*TASK DIRECTIONS*
From the entries below, gather each line containing the word "with".

*PROVIDED RECORDS*
--------
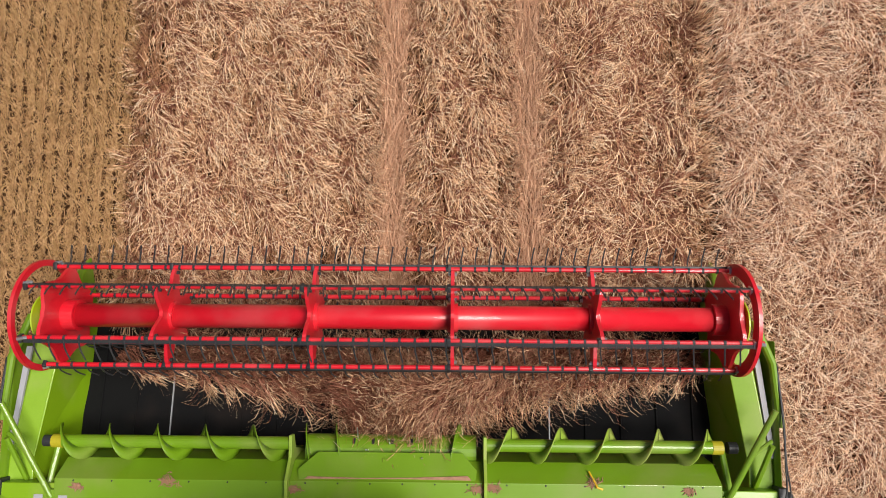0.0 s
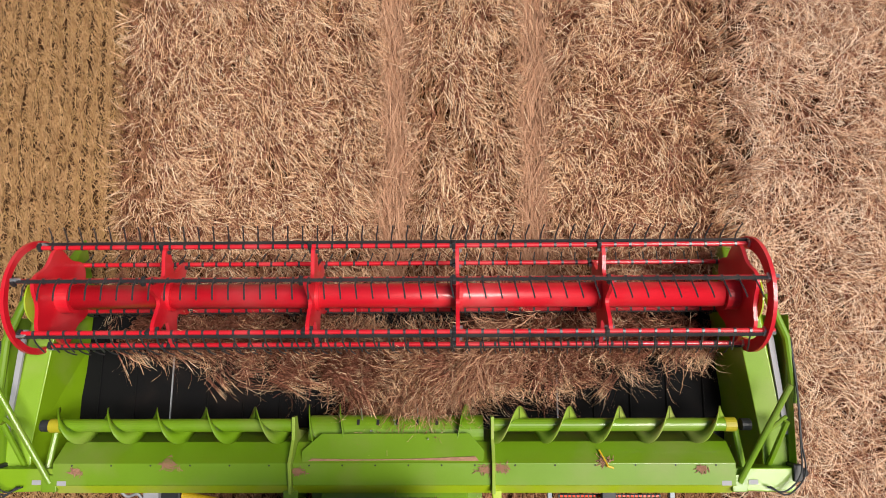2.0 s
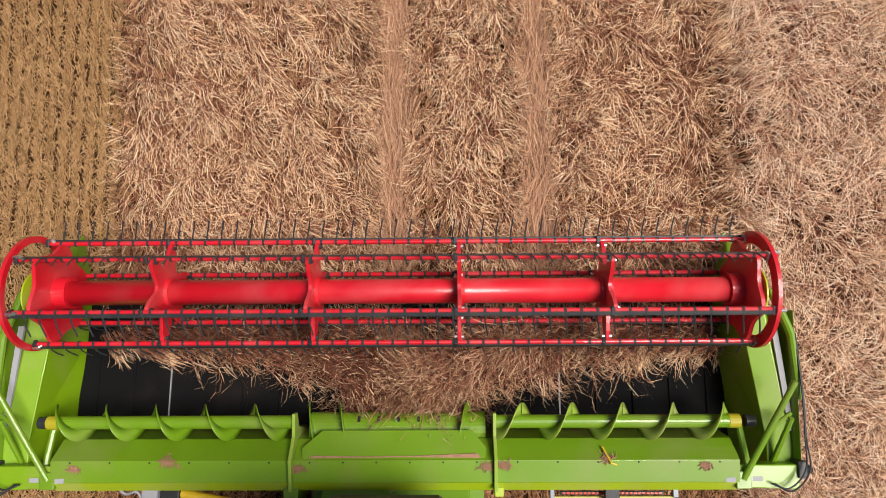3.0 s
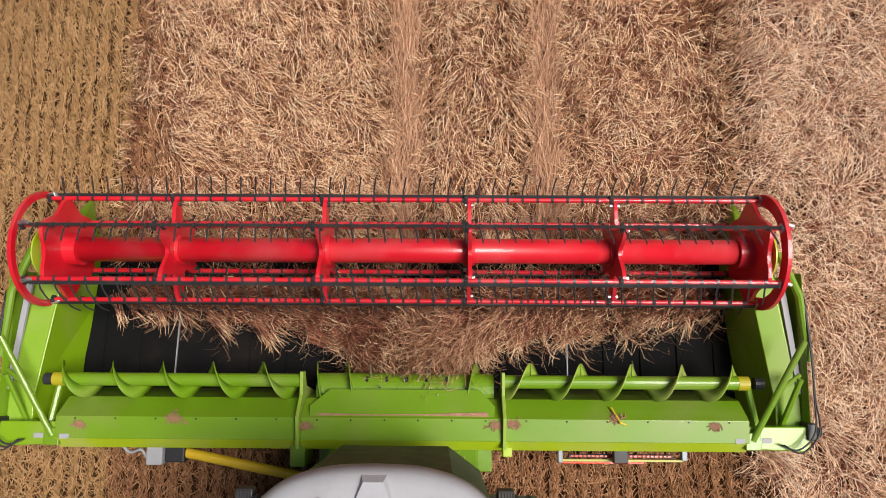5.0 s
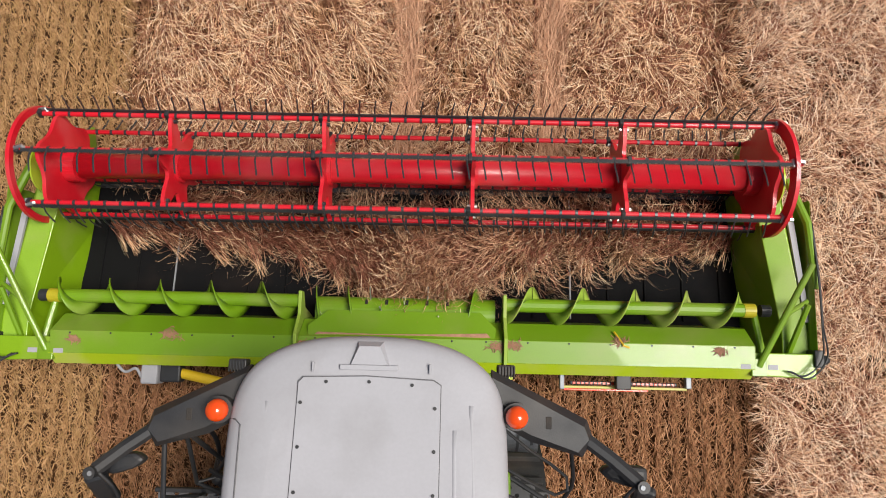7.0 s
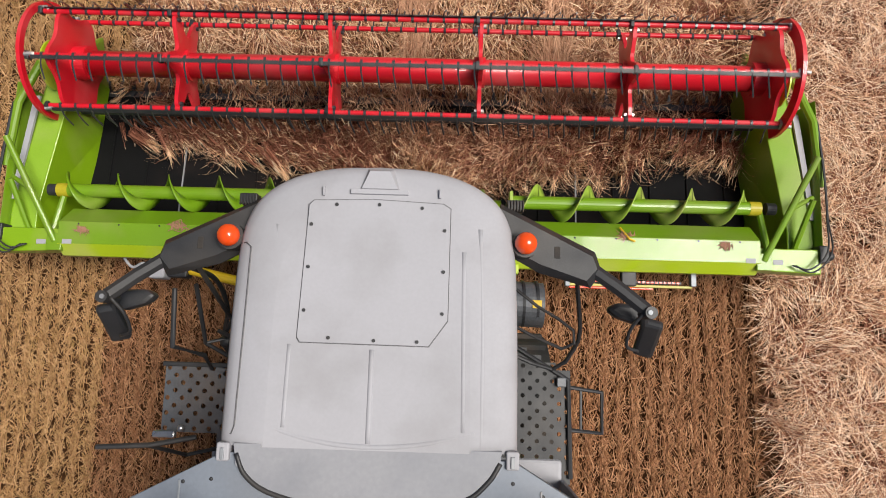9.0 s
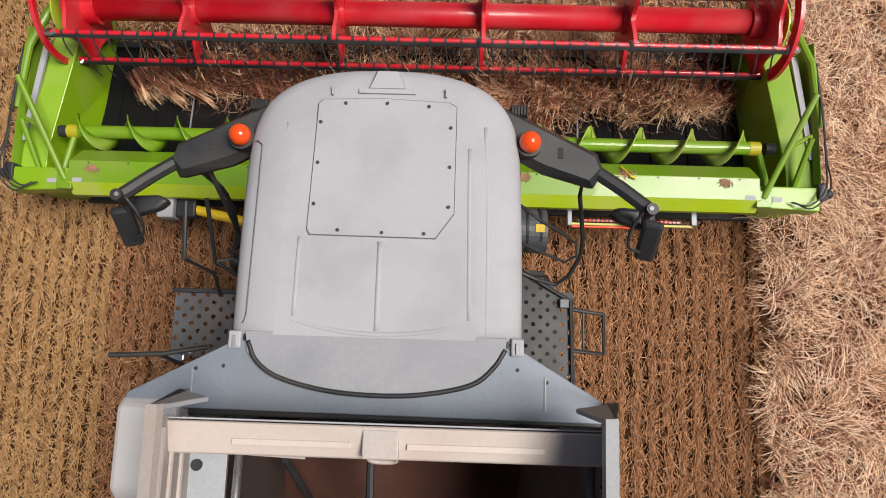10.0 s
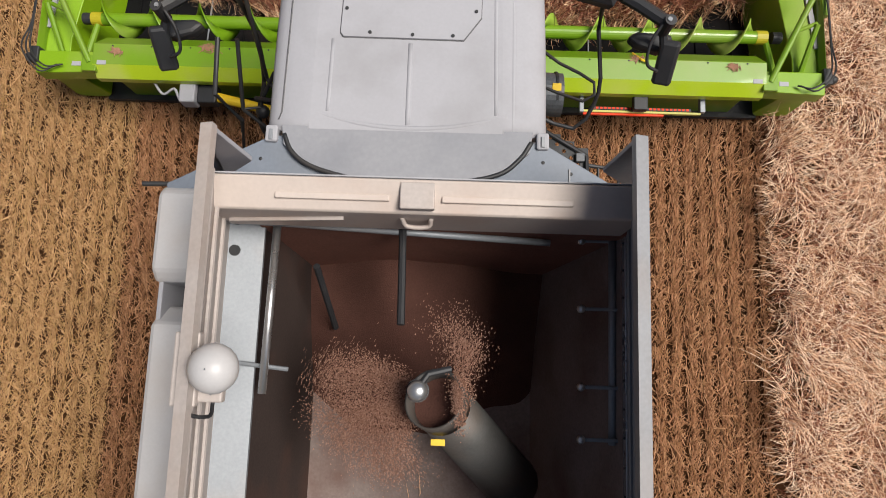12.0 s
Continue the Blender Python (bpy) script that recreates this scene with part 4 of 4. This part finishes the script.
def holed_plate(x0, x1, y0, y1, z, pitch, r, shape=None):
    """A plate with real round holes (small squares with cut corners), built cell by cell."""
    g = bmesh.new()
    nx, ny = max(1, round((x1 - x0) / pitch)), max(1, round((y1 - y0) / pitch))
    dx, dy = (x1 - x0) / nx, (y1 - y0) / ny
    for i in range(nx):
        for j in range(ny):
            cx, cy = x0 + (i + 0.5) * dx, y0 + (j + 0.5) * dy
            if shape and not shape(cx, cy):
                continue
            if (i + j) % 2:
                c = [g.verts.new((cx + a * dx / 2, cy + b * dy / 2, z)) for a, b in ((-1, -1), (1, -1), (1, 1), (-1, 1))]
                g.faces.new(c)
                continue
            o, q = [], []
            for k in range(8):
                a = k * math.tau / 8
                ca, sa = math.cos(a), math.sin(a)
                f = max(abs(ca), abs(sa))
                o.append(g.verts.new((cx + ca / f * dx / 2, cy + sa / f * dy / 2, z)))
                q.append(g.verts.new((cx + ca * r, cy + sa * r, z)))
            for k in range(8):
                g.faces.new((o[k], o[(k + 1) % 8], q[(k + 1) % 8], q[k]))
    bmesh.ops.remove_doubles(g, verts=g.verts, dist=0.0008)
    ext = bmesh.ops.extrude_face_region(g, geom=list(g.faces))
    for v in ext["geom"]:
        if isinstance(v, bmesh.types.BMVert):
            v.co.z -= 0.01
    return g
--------
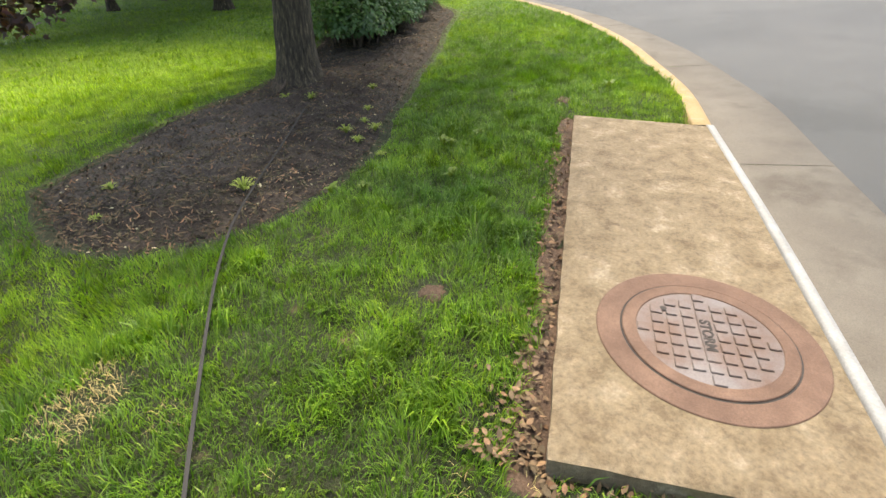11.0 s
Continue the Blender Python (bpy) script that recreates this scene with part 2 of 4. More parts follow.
--------
*EXERCISE OUTPUT*
Continue the Blender Python (bpy) script that recreates this scene with part 4 of 4. This part finishes the script.
    """A plate with real round holes (small squares with cut corners), built cell by cell."""
Continue the Blender Python (bpy) script that recreates this scene with part 2 of 4. More parts follow.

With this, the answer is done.